(Task requirements): Skip any picture you find and retype all the remaining lines exactly.

(Data extract):
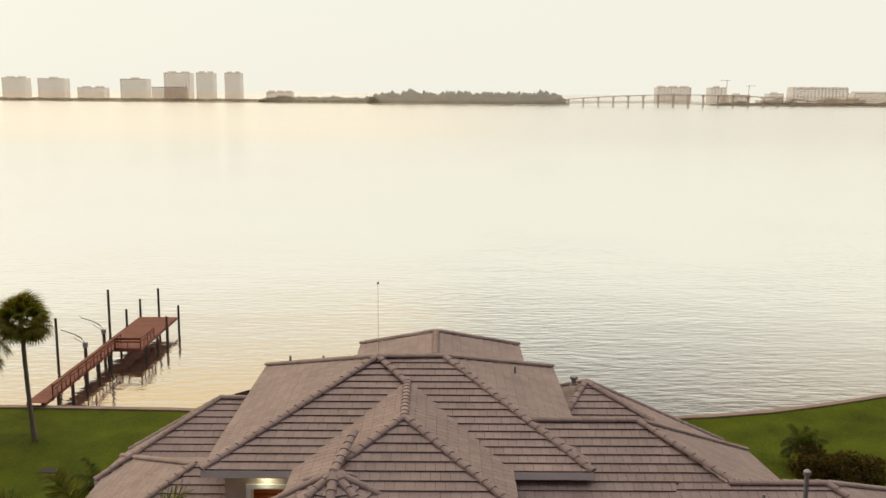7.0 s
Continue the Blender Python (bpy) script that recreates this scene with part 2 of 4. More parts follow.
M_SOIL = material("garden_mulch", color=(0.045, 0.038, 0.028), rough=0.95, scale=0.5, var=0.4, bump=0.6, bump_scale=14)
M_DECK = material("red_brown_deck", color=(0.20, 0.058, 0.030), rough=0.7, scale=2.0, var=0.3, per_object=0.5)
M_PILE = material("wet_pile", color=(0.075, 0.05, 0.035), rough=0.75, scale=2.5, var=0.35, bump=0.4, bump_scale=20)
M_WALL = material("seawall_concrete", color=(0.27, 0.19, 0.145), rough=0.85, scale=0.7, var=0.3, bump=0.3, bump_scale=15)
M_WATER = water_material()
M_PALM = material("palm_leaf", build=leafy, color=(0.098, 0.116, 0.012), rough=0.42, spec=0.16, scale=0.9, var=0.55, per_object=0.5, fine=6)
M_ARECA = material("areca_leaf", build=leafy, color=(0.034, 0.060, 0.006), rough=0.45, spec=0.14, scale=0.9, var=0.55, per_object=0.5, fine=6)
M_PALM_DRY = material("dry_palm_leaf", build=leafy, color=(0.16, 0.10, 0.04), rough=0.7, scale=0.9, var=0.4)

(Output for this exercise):
7.0 s
Continue the Blender Python (bpy) script that recreates this scene with part 2 of 4. More parts follow.
M_SOIL = material("garden_mulch", color=(0.045, 0.038, 0.028), rough=0.95, scale=0.5, var=0.4, bump=0.6, bump_scale=14)
M_DECK = material("red_brown_deck", color=(0.20, 0.058, 0.030), rough=0.7, scale=2.0, var=0.3, per_object=0.5)
M_PILE = material("wet_pile", color=(0.075, 0.05, 0.035), rough=0.75, scale=2.5, var=0.35, bump=0.4, bump_scale=20)
M_WALL = material("seawall_concrete", color=(0.27, 0.19, 0.145), rough=0.85, scale=0.7, var=0.3, bump=0.3, bump_scale=15)
M_WATER = water_material()
M_PALM = material("palm_leaf", build=leafy, color=(0.098, 0.116, 0.012), rough=0.42, spec=0.16, scale=0.9, var=0.55, per_object=0.5, fine=6)
M_ARECA = material("areca_leaf", build=leafy, color=(0.034, 0.060, 0.006), rough=0.45, spec=0.14, scale=0.9, var=0.55, per_object=0.5, fine=6)
M_PALM_DRY = material("dry_palm_leaf", build=leafy, color=(0.16, 0.10, 0.04), rough=0.7, scale=0.9, var=0.4)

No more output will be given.